**RAW DATA**
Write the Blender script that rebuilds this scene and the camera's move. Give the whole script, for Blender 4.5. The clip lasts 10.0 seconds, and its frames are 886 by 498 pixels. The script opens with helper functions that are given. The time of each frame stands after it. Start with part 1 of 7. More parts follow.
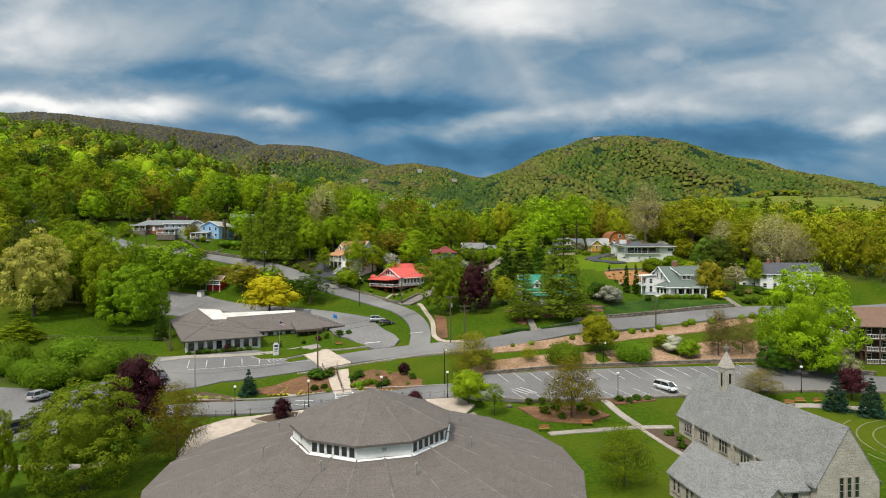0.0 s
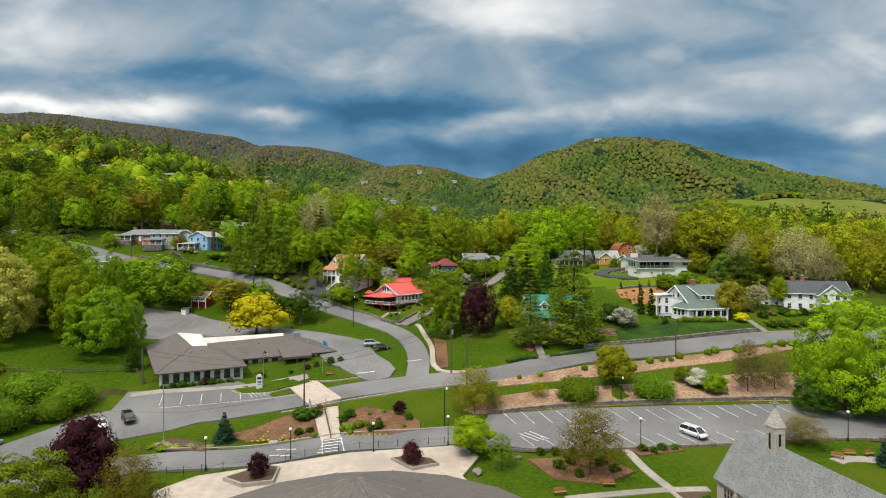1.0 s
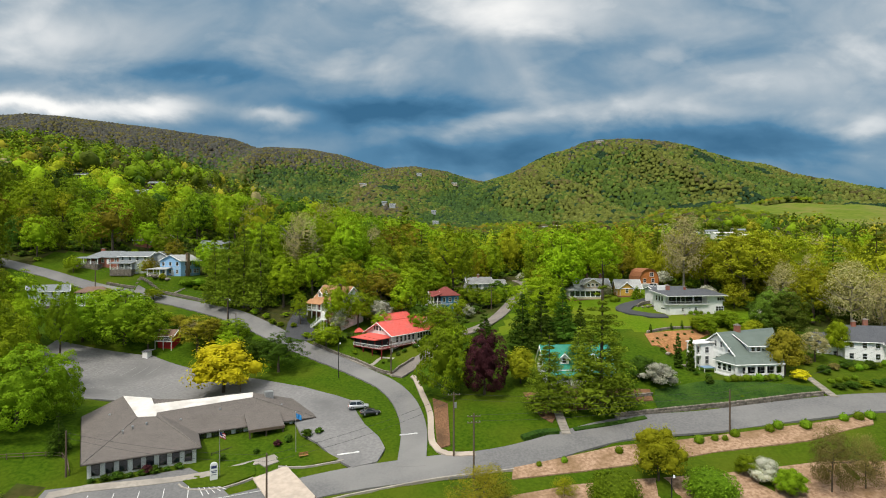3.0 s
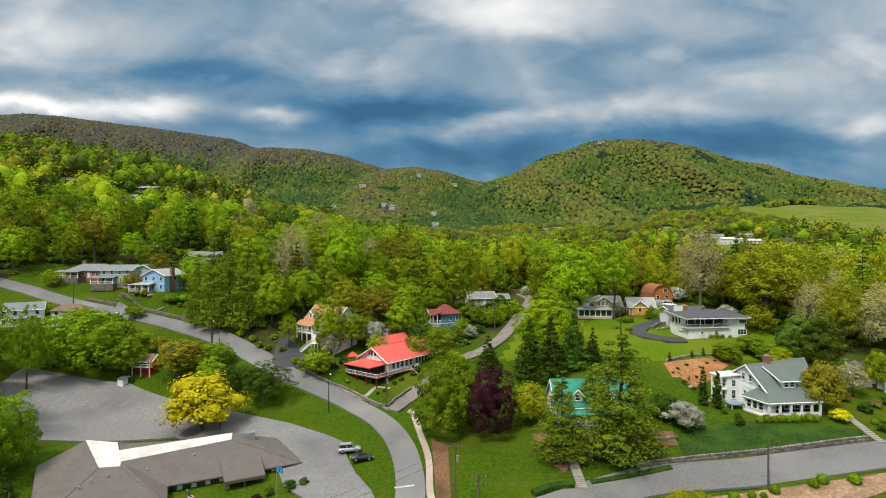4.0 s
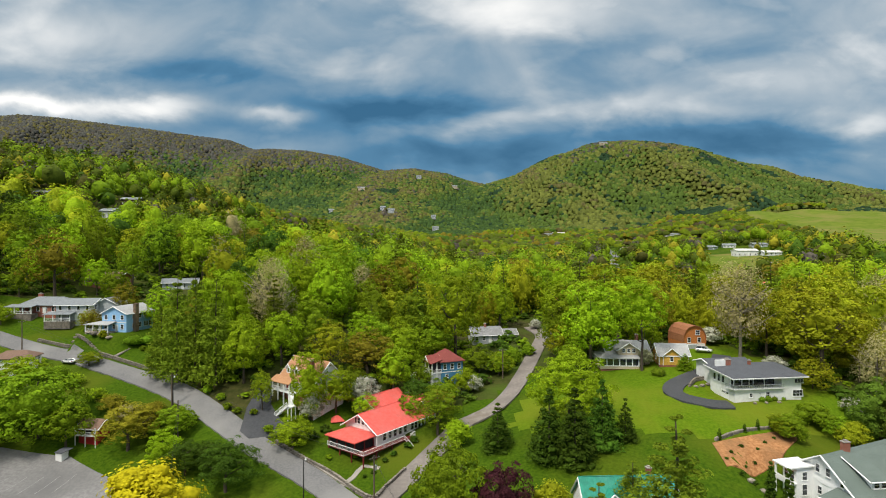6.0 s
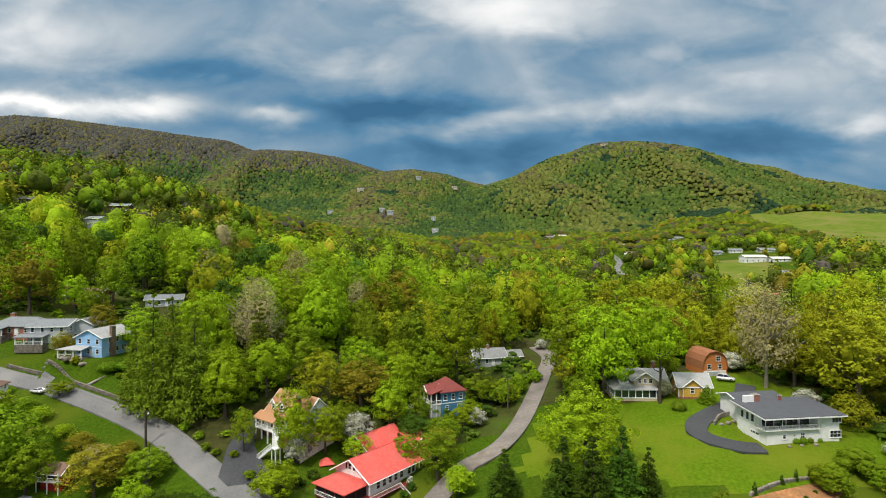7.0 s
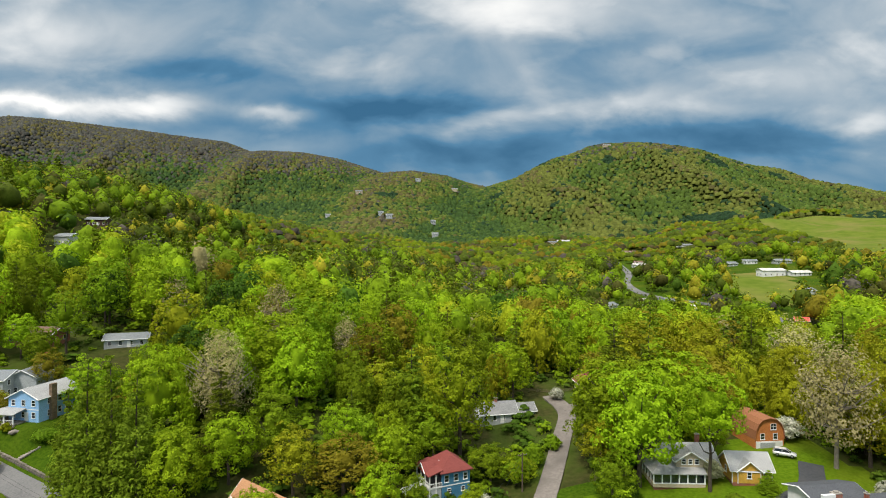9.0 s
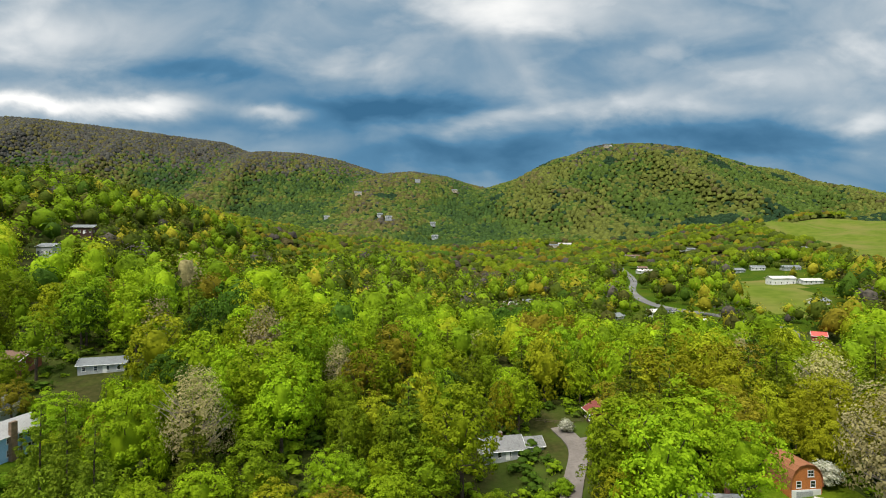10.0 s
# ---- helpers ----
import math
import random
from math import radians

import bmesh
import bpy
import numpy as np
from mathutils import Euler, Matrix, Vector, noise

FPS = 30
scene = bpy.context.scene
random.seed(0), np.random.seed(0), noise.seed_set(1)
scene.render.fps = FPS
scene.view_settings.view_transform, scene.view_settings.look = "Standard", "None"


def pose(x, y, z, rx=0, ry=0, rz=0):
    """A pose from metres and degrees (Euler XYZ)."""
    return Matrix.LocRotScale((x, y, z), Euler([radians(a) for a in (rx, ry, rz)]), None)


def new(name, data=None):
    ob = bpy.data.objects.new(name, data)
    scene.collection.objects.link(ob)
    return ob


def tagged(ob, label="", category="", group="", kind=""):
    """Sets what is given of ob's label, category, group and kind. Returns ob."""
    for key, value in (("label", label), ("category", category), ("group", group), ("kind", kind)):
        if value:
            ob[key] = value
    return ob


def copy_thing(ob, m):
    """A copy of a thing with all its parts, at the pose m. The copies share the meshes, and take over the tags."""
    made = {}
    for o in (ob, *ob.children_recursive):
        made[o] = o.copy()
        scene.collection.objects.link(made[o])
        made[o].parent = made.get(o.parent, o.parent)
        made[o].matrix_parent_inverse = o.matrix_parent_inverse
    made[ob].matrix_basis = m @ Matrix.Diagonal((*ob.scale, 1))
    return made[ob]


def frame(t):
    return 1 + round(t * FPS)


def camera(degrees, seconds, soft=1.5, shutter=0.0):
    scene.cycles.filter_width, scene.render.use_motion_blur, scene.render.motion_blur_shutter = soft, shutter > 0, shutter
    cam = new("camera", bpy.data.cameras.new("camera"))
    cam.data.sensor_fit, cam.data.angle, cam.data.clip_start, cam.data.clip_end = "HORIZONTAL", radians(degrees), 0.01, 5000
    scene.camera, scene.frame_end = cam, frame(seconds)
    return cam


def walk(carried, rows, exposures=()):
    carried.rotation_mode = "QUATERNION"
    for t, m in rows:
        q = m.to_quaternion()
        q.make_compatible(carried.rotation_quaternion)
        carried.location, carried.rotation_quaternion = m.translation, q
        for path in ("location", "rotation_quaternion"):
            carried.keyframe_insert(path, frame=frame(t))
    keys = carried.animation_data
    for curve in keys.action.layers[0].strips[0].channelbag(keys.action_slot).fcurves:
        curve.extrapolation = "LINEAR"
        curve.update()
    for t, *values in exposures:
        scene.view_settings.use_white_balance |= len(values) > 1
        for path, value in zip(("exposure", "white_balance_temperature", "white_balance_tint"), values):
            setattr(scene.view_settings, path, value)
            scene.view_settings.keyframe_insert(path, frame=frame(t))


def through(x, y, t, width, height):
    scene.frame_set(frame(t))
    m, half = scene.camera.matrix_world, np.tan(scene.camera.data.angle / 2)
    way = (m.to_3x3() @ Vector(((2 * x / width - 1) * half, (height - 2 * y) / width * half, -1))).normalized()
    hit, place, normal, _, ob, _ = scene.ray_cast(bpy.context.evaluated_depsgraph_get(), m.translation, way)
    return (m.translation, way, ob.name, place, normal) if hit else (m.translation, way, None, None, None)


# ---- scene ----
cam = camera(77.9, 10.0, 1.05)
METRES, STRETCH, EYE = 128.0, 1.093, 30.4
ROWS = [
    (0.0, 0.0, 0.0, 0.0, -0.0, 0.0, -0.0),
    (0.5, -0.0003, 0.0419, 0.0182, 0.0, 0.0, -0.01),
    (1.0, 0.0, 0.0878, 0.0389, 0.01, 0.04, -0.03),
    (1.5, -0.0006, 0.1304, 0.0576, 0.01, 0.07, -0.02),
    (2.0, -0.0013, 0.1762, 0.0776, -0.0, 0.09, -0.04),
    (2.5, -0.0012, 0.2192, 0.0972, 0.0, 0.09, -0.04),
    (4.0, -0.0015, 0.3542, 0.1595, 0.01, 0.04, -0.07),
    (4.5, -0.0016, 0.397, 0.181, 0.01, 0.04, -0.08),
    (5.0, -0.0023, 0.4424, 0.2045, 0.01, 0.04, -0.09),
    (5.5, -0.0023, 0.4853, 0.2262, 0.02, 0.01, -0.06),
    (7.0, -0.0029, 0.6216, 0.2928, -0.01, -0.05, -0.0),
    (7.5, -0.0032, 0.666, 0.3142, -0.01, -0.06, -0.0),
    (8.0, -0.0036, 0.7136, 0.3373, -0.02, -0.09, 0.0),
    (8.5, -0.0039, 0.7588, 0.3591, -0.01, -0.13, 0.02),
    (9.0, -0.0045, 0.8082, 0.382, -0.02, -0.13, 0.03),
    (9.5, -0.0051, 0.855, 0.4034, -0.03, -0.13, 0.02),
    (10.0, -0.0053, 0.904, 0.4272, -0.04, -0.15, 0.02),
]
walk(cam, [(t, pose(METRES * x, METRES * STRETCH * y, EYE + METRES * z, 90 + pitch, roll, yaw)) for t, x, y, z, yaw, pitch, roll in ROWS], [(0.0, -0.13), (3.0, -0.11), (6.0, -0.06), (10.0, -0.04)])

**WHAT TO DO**
Retype, exactly and in full, the lines above from the one containing "a thing with" through the one containing "made[o].matrix_parent_inverse = o.matrix_parent_inverse".

**SOLUTION TO THIS EXERCISE**
    """A copy of a thing with all its parts, at the pose m. The copies share the meshes, and take over the tags."""
    made = {}
    for o in (ob, *ob.children_recursive):
        made[o] = o.copy()
        scene.collection.objects.link(made[o])
        made[o].parent = made.get(o.parent, o.parent)
        made[o].matrix_parent_inverse = o.matrix_parent_inverse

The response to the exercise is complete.